At the end of every positive projection during the MEED Destination Dubai conference were echoing concerns of alternative investment streams to ensure projects are delivered on time and on budget.

Dubai’s recovery has been buoyed by preparations for the Expo 2020, it has also been complemented by the Dubai 2021 vision, which sets to develop the emirate beyond the trade event.

The emirate has, so far, proved to be undeterred by the recent oil price dip and, as such, project activity is set to press ahead into 2015. About $30bn-worth of projects are expected to be awarded in 2015 with construction spend trumping other sectors.

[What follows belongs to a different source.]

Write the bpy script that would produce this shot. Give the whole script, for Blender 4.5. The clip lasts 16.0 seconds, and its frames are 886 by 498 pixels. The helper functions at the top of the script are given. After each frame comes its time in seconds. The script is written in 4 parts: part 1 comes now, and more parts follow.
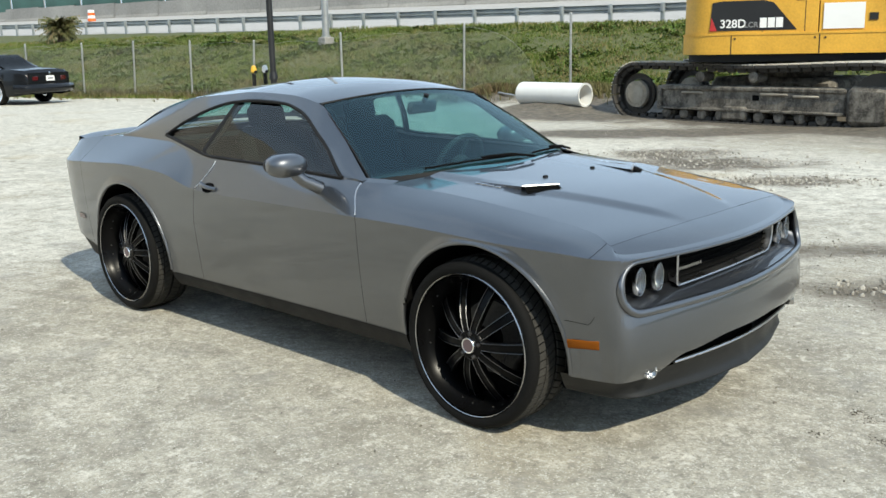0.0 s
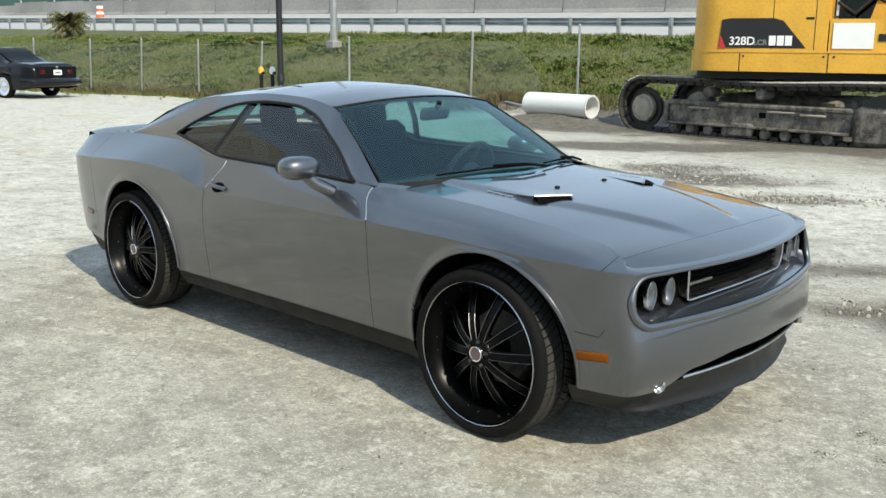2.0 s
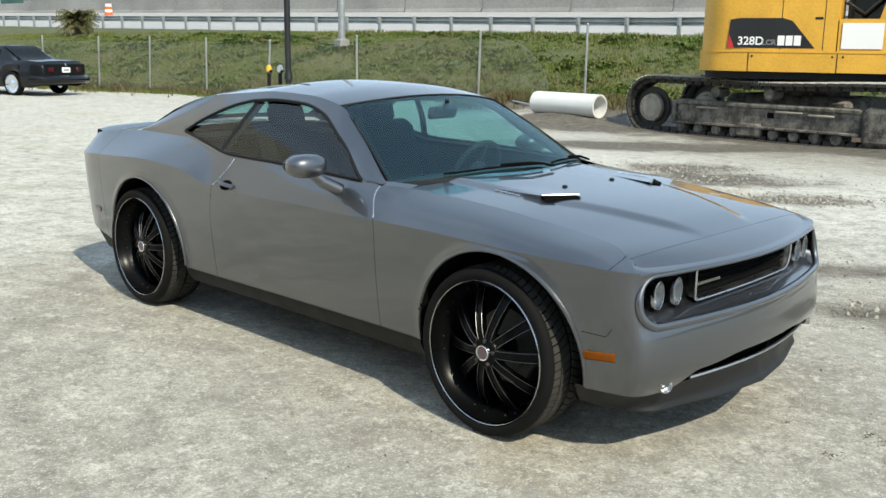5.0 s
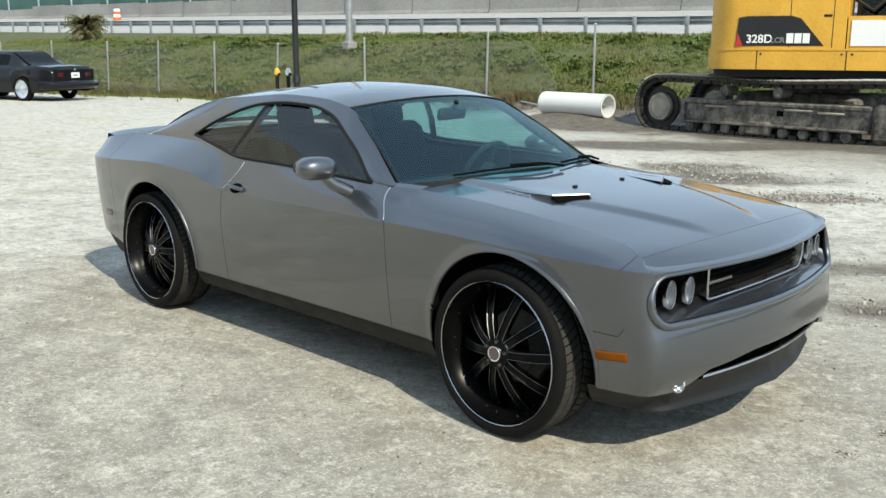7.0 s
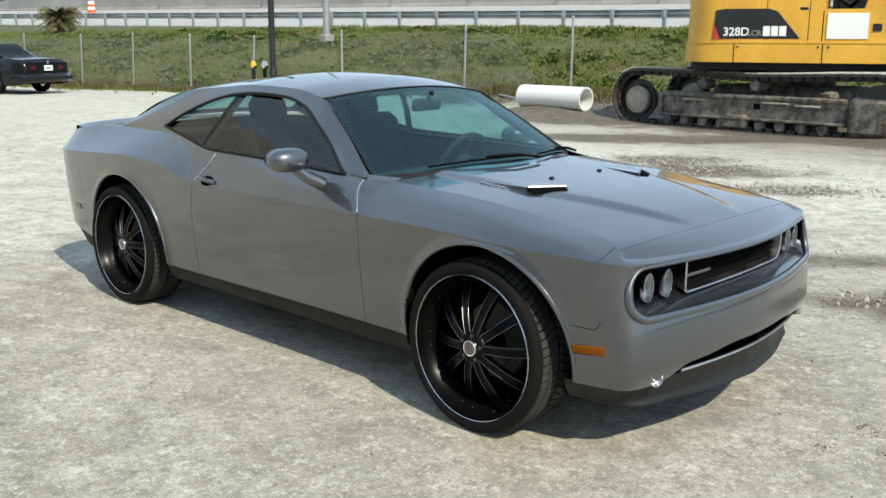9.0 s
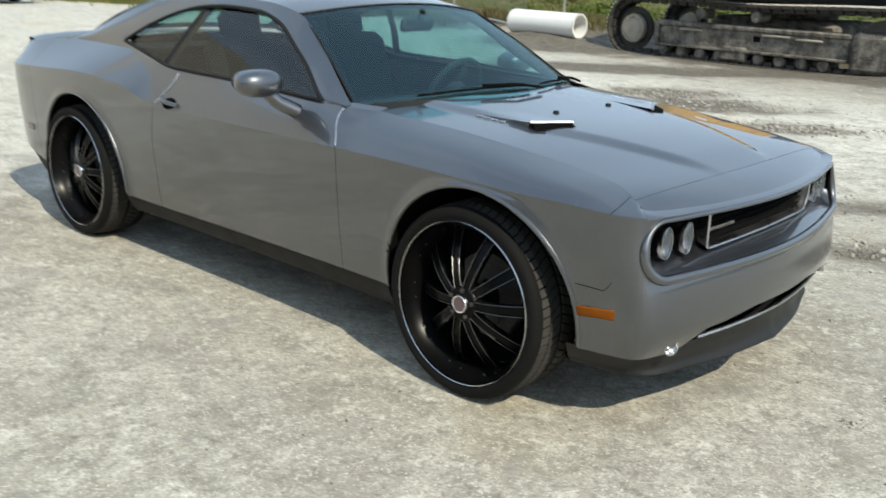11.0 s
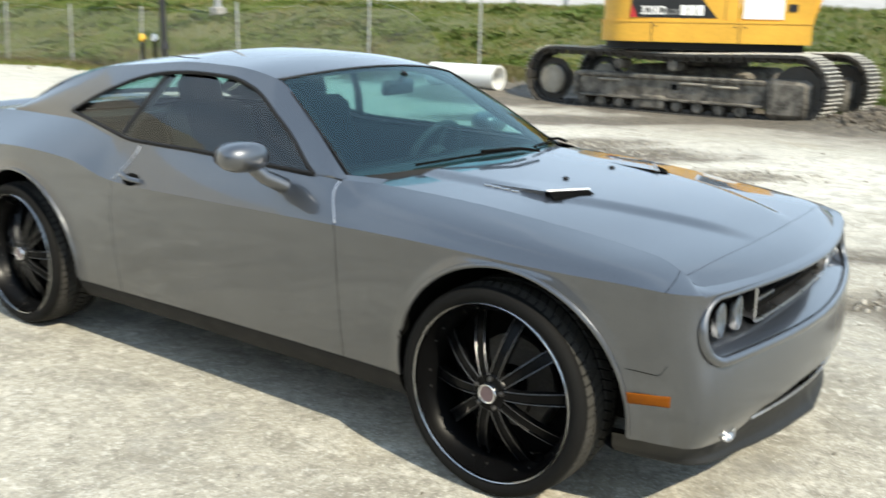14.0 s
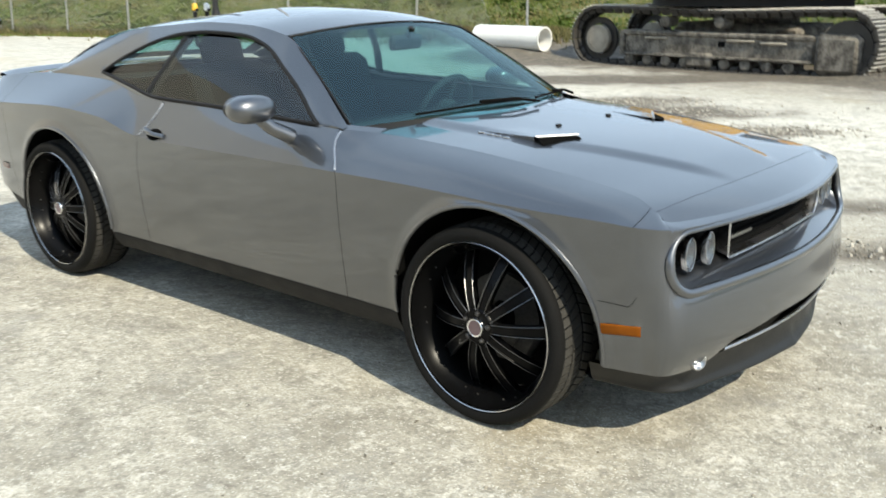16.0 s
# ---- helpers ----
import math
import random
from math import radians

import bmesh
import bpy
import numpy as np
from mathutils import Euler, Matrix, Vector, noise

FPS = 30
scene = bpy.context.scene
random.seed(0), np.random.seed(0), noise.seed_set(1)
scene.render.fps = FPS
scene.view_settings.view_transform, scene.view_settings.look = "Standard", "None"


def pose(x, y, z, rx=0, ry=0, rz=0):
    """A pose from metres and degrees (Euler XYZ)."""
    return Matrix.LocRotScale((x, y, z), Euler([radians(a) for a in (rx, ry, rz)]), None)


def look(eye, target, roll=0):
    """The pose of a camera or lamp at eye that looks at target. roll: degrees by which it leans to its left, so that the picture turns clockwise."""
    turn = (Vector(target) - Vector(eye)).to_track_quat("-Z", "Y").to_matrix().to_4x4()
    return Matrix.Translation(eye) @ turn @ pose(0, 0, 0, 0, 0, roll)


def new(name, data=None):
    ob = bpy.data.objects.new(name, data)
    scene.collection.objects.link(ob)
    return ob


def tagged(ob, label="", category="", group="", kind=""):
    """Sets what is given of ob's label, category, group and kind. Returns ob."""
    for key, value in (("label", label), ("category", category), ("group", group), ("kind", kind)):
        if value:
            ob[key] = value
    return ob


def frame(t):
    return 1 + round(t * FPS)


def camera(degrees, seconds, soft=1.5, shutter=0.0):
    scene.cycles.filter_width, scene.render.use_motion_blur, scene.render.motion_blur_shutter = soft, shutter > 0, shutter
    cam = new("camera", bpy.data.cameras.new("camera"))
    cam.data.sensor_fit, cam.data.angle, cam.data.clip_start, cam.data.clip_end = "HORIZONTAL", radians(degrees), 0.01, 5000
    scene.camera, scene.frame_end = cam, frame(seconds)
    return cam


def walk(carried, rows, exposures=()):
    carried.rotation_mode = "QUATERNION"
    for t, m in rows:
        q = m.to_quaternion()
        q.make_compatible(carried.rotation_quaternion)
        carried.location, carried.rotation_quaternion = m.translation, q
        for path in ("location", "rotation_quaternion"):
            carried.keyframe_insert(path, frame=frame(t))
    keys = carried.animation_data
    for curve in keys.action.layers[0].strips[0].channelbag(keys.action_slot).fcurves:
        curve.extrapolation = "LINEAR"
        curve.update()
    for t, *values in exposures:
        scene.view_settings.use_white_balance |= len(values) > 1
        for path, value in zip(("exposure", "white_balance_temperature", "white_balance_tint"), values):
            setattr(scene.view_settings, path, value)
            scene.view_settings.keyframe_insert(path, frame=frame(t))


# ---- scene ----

While Dubai’s plans are expected to be delivered with many targets seeming to be on track, the emirate is faced with several issues that must be addressed to ensure a sustainable future of continued growth that takes the city beyond 2020.

The most paramount is the question of project financing, and although there are $30bn worth of projects to be awarded in 2015, this doesn’t mean that the city requires this cash over the next 12 months.

The projects market can be encouraged by the fact banks are beginning to conceptualise finance packages that encompass equity market investment, public-private partnership (PPP) funding and contractor financing; a recipe that will ensure Dubai’s expansion plans are sufficiently financed to materialise.

The success of banks providing finance for 86 per cent of the cost of developing the 200MW second phase of Dubai’s Mohammed bin Rashid al-Maktoum solar park provides hope that perceptions have changed and new corporate finance stratagems are being developed.

Overall, the liquidity needed to finance projects in the city over the next five years is available, but can only be achieved if the banking sector continue to innovate finance packages for developers and government authorities alike.